A convicted defendant is entitled to sentence credit for each day spent in custody in connection with the course of conduct for which the sentence was imposed. Section 973.155(1), STATS. A defendant is not entitled to credit for time spent in custody to satisfy the sentence for another crime. State v.Beets, 124 Wis.2d 372, 379, 369 N.W.2d 382, 385 (1985). In the instant case, Bankston was already in jail serving sentences for several misdemeanors. His custody status was not “upgraded,” rather his work release privileges were not reinstated. Work release privileges are just that: privileges which can be withdrawn at any time. They do not affect the custody status of a defendant. Thus, the time Bankston spent in jail after his work release privileges were not reinstated is not related to the sentence he now challenges. Additionally, his being in custody was not “in whole or in part the result of a probation or parole hold,” see § 973.155(1)(b), and instead was wholly attributable to his serving jail sentences for other crimes.
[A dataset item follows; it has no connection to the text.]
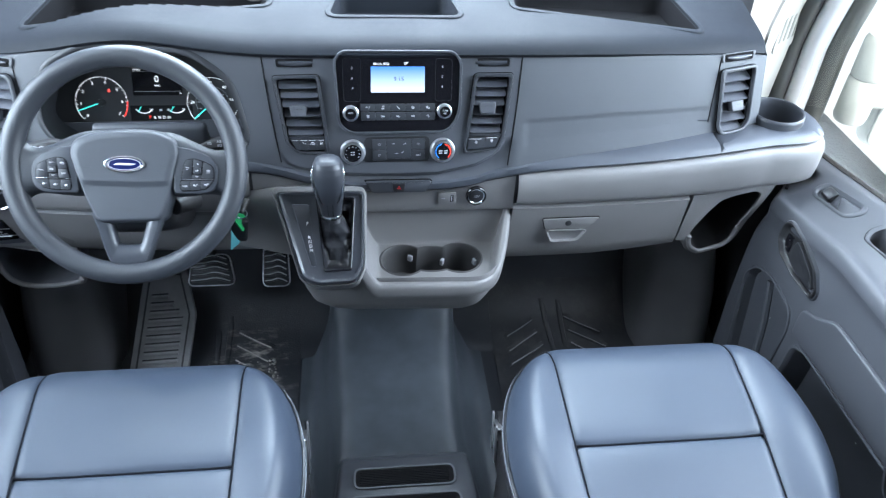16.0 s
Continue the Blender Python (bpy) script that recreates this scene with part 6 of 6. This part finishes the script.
def pedal(name, at, w, h, lean, ribs, label, arm_to, taper=0.0):
    ob = thing(name, at, label, "pedal")
    pm = facing(*at, lean)
    base_ = rounded([(-w / 2, -h / 2), (w / 2, -h / 2), (w / 2 - taper, h / 2), (-w / 2 + taper, h / 2)], 0.014, 4)
    part("pad", plate(base_, 0.012, pm, 0.003), MAT, ob, "black ribbed rubber pad")
    for i in range(ribs):
        v = -h / 2 + h * (i + 0.7) / (ribs + 0.4)
        ww = (w / 2 - taper * (v / h + 0.5)) * 0.86
        edge_ = [Vector((u, v + 0.0060 * (1 - abs(u / ww) ** 1.5) + 0.0014 * math.sin(u / ww * 4.5), 0.0118)) for u in np.linspace(-ww, ww, 14)]
        part("rib", sheet([[pm @ (p + Vector((0, dy, dz))) for p in edge_] for dy, dz in ((-0.0040, 0.0), (-0.0034, 0.0024), (0.0004, 0.0034), (0.0020, 0.0030), (0.0030, 0.0))]), MAT, ob)
        part("worn_edge", tube([pm @ (p + Vector((0, 0.0008, 0.0032))) for p in edge_], 0.0013, 6), RIB, ob)
    part("rim_frame", tube([pm @ Vector((x, y, 0.005)) for x, y in base_], 0.0030, 8, closed=True), STEEL, ob)
    part("arm", tube([pm @ Vector((0, h * 0.2, -0.002)), Vector(arm_to)], 0.010, 10), BLACK, ob)
    return ob


RIB = material("worn_rib_rubber", (0.50, 0.50, 0.50), 0.45, vary=0.2, vary_size=0.01)
pedal("brake_pedal", (-0.383, 1.345, 0.240), 0.100, 0.066, 40, 5, "black ribbed rubber brake pedal with steel edge", (-0.36, 1.50, 0.47), 0.012)
pedal("accelerator_pedal", (-0.243, 1.352, 0.240), 0.058, 0.088, 38, 6, "black ribbed rubber accelerator pedal", (-0.225, 1.50, 0.30), 0.004)

rest = thing("footrest", (-0.53, 1.30, 0.02), "grey-black ribbed rubber footrest on the driver's floor", "footrest")
corners = [Vector((-0.585, 1.235, 0.018)), Vector((-0.458, 1.245, 0.014)), Vector((-0.436, 1.335, 0.115)), Vector((-0.456, 1.40, 0.20)), Vector((-0.545, 1.40, 0.20))]
xa = (corners[1] - corners[0]).normalized()
za = xa.cross(corners[4] - corners[0]).normalized()
ya = za.cross(xa)
FM = Matrix.Translation(corners[0]) @ Matrix((xa, ya, za)).transposed().to_4x4()
loc = [FM.inverted() @ c for c in corners]
foot_out = [(p.x, p.y) for p in loc]
RESTMAT = material("grey_black_rest_rubber", (0.215, 0.215, 0.218), 0.5, grain=0.3, grain_size=0.002, vary=0.2, vary_size=0.05)
part("slab", plate(rounded(foot_out, 0.008, 3), 0.020, FM @ pose(0, 0, -0.012), 0.004), RESTMAT, rest)
part("border", tube([FM @ Vector((x, y, 0.009)) for x, y in shrink(rounded(foot_out, 0.008, 3), 0.014)], 0.0022, 6, closed=True), MAT, rest)
for i in range(9):
    y = 0.030 + 0.0185 * i
    ends = outline_at(foot_out, y)
    if ends:
        x0, x1 = ends[0] + 0.026, ends[1] - 0.026 - 0.05 * max(0, (i - 5) / 6)
        part("rib", tube([FM @ Vector((x, y, 0.0085)) for x in np.linspace(x0, x1, 6)], 0.0042, 8), RESTMAT, rest)
        part("groove", box(x1 - x0, 0.0035, 0.002, FM @ pose((x0 + x1) / 2, y + 0.0075, 0.0078)), MAT, rest)

# ---- moulded floor mats with chevrons ----


def floor_z(y):
    pts = [(p.x, p.y) for p in smooth_row([(a, b, 0) for a, b in prof], 40)]
    for (y1, z1), (y2, z2) in zip(pts, pts[1:]):
        if y1 <= y <= y2:
            return z1 + (z2 - z1) * (y - y1) / (y2 - y1)
    return 0.0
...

Accordingly, we reject Bankston’s argument that he is entitled to an additional 167 days sentence credit.

By the Court. — Judgments and order affirmed.

[1] This appeal was consolidated by order dated December 29, 1994.
[2] Bankston also appeals from a judgment entered July 22, 1993. By order dated January 13, 1995, we concluded that because Bankston did not file a timely appeal as to that judgment, we would not review any issue arising from it in this appeal.